Look below for the line containing "scene.collection.objects.link(ob)"; from there through the line containing "scene.collection.objects.link(made[o])", both lines included, please set down each line exactly and nothing else.

[START OF Material]

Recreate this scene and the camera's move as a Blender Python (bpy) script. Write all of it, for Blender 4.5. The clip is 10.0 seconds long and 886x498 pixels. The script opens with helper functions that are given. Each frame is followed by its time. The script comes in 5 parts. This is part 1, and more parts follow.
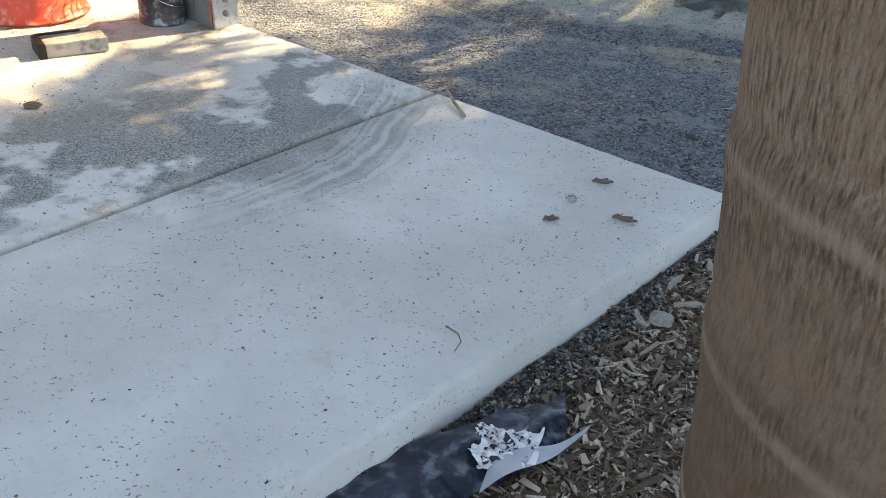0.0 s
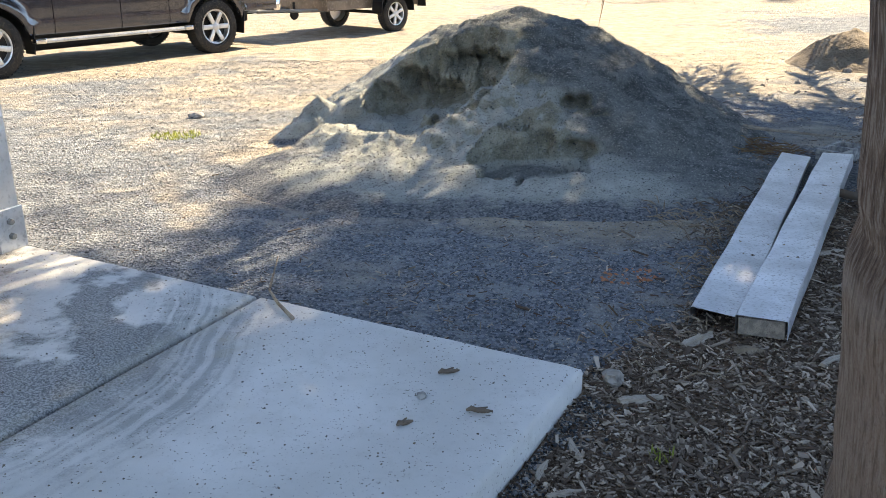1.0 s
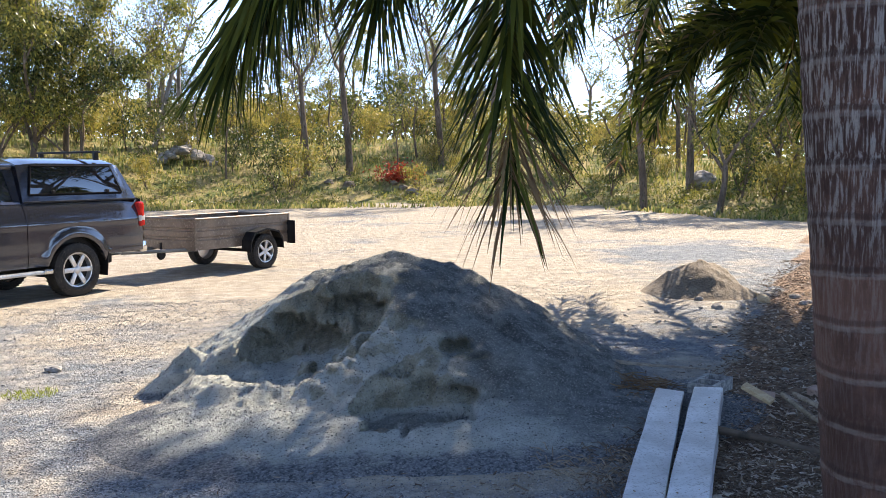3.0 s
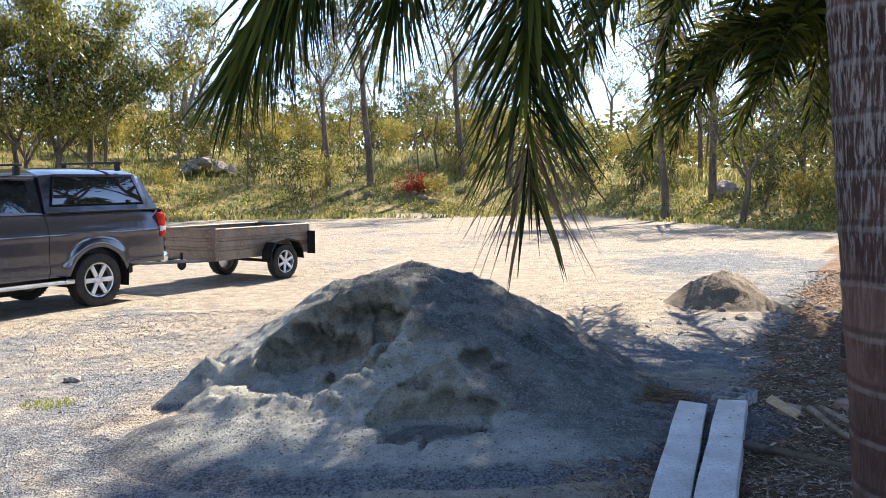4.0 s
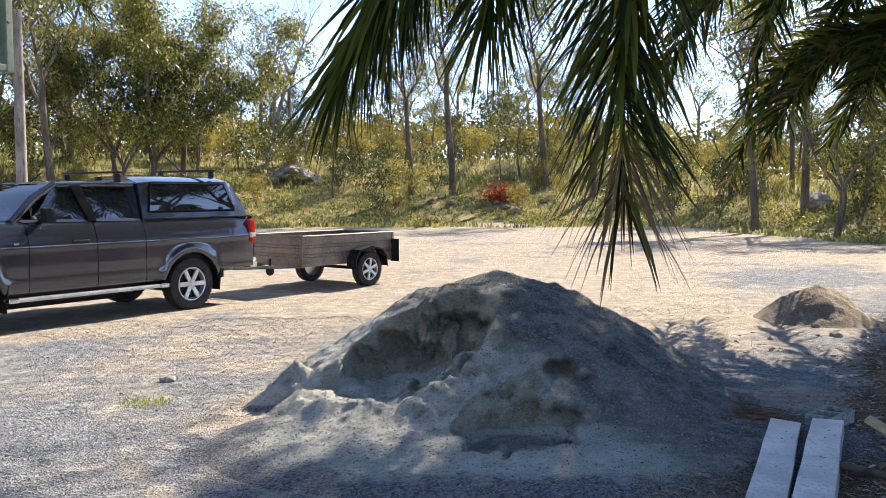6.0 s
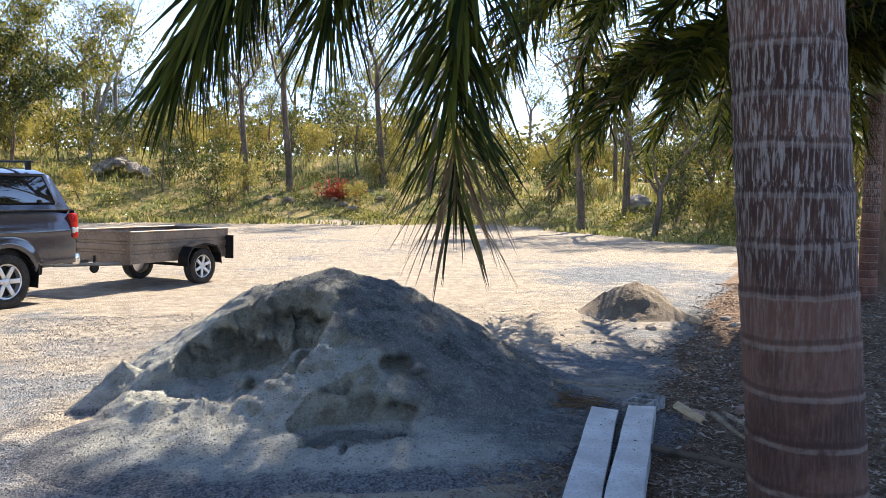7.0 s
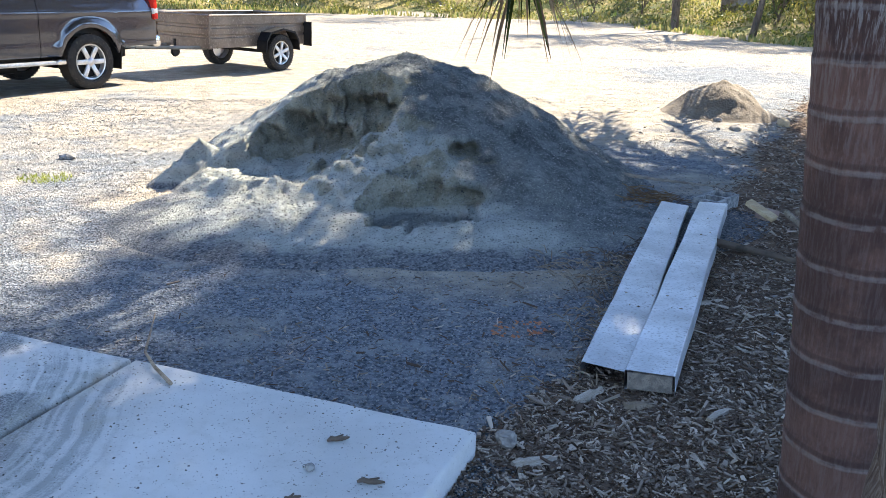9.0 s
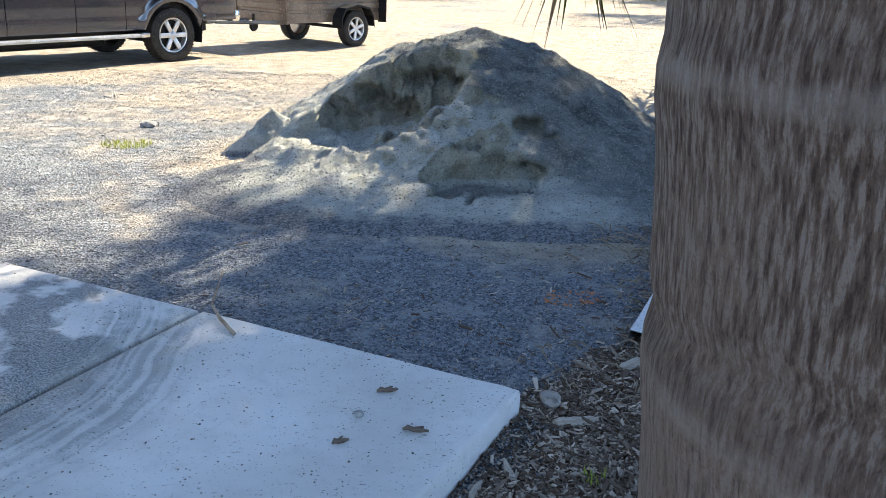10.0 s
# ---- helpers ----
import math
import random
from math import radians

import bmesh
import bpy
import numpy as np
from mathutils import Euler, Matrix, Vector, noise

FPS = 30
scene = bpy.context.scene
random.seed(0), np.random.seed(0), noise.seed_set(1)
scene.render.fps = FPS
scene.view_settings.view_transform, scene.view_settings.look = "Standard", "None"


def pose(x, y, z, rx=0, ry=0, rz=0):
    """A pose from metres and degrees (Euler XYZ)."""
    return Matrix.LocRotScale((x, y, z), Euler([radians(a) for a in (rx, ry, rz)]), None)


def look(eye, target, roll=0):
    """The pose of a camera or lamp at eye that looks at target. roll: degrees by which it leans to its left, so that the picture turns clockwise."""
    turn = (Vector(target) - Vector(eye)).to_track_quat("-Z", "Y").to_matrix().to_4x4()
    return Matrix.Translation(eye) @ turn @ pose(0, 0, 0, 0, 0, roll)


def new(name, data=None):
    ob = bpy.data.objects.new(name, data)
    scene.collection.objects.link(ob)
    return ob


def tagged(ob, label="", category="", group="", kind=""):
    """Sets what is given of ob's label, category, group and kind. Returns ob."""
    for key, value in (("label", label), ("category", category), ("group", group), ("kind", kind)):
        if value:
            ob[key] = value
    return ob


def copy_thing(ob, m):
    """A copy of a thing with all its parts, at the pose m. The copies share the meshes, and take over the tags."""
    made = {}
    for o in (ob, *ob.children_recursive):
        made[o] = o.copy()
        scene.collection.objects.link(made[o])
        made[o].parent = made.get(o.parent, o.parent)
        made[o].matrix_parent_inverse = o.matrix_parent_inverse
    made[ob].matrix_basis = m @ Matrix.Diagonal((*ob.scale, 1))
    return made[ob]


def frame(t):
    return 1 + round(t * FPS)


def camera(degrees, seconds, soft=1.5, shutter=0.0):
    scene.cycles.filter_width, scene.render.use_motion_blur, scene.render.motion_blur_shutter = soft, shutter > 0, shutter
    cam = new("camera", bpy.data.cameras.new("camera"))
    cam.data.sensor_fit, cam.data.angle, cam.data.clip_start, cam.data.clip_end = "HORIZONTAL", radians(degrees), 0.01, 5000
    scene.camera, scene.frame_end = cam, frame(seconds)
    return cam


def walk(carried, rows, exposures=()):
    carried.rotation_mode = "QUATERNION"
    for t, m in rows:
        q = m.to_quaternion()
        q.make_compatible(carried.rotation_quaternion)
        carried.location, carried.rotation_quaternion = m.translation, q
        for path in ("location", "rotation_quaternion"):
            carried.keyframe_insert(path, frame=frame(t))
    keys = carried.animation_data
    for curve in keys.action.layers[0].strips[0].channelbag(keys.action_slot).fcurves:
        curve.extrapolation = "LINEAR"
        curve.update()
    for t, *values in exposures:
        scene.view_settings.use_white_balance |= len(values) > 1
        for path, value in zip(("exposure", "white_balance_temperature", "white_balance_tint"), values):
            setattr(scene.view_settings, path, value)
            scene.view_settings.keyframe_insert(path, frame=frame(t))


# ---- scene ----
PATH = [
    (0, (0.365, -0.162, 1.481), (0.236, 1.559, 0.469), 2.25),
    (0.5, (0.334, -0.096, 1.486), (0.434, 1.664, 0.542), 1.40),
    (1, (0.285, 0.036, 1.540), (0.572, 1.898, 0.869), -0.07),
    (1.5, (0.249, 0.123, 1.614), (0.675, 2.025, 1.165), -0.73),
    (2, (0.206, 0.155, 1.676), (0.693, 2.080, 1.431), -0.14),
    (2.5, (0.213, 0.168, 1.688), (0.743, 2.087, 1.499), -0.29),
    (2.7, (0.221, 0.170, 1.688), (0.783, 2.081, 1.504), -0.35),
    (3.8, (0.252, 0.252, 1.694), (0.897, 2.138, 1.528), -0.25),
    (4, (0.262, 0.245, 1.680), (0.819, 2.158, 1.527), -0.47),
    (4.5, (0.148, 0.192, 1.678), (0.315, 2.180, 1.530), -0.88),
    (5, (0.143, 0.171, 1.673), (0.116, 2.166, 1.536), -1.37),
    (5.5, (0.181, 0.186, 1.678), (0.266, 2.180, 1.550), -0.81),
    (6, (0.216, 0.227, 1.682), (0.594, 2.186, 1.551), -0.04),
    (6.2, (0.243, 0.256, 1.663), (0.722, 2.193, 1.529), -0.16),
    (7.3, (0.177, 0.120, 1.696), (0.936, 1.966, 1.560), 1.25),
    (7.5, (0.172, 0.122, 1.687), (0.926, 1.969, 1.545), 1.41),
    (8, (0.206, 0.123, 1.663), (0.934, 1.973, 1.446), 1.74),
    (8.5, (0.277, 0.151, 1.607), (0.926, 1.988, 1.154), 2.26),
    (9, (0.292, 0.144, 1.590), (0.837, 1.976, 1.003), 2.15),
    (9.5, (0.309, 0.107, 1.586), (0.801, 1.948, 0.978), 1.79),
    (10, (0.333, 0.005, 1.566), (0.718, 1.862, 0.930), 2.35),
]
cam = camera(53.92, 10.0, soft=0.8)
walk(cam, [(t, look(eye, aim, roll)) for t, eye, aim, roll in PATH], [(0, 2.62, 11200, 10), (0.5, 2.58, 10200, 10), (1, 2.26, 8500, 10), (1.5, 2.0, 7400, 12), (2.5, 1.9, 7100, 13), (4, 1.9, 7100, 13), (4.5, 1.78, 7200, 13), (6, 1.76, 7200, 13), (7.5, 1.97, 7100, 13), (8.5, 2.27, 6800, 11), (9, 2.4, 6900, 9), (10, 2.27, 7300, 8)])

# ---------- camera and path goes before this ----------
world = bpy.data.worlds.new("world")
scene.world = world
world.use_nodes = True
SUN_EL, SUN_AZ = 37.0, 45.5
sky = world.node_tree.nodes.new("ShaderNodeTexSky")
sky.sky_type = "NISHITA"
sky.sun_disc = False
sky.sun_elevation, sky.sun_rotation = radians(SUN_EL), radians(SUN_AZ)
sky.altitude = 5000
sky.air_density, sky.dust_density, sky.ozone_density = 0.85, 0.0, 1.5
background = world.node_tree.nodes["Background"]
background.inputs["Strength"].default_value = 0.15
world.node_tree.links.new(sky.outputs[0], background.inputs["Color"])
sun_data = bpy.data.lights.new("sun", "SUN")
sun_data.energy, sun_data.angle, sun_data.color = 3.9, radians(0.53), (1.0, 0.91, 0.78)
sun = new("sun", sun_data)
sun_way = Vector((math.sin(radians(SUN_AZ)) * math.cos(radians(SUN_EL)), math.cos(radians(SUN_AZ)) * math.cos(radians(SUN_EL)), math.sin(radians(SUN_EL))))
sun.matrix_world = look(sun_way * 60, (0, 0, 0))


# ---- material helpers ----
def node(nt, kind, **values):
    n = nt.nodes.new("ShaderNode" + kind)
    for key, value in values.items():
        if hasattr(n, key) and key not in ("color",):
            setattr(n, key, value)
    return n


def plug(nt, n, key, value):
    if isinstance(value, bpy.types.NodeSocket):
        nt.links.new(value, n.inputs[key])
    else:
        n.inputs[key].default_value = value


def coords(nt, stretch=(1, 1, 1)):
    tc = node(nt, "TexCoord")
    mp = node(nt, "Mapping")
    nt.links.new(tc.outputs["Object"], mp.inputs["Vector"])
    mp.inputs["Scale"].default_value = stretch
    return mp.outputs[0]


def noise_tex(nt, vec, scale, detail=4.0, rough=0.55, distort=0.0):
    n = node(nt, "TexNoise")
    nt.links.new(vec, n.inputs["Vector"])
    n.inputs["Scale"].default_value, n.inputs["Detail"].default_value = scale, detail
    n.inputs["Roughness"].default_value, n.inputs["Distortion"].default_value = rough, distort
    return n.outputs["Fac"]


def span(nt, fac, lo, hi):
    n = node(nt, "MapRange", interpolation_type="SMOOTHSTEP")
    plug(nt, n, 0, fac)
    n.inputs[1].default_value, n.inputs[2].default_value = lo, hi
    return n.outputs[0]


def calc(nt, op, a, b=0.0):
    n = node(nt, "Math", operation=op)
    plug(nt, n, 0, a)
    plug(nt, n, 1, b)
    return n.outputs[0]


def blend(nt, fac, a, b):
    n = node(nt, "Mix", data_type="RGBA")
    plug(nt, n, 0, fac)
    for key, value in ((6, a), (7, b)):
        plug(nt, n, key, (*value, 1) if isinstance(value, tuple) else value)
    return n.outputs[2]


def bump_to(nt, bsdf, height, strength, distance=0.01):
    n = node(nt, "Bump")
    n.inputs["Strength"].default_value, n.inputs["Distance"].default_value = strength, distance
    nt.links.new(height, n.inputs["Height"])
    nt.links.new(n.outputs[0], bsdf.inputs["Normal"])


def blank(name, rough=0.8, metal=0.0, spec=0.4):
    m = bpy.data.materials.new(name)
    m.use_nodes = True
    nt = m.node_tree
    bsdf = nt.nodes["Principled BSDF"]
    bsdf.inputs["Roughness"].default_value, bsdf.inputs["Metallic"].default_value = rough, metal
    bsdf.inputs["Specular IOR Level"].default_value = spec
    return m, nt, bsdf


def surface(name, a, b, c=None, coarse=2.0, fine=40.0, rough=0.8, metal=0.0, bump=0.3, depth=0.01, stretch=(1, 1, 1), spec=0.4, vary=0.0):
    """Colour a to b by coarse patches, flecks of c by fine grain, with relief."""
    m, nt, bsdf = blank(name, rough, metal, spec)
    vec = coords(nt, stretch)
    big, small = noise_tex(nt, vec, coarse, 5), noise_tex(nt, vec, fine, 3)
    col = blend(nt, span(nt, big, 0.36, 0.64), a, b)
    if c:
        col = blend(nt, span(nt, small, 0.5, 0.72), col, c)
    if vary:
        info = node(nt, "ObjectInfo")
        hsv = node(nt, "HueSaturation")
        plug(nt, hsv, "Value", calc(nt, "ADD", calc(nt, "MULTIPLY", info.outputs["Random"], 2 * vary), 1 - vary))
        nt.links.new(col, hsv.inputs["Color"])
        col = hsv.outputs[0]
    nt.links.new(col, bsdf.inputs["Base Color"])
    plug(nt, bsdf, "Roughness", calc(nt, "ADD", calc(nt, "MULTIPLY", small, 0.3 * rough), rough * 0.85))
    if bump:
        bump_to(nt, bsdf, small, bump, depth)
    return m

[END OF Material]

Correct response =
    scene.collection.objects.link(ob)
    return ob


def tagged(ob, label="", category="", group="", kind=""):
    """Sets what is given of ob's label, category, group and kind. Returns ob."""
    for key, value in (("label", label), ("category", category), ("group", group), ("kind", kind)):
        if value:
            ob[key] = value
    return ob


def copy_thing(ob, m):
    """A copy of a thing with all its parts, at the pose m. The copies share the meshes, and take over the tags."""
    made = {}
    for o in (ob, *ob.children_recursive):
        made[o] = o.copy()
        scene.collection.objects.link(made[o])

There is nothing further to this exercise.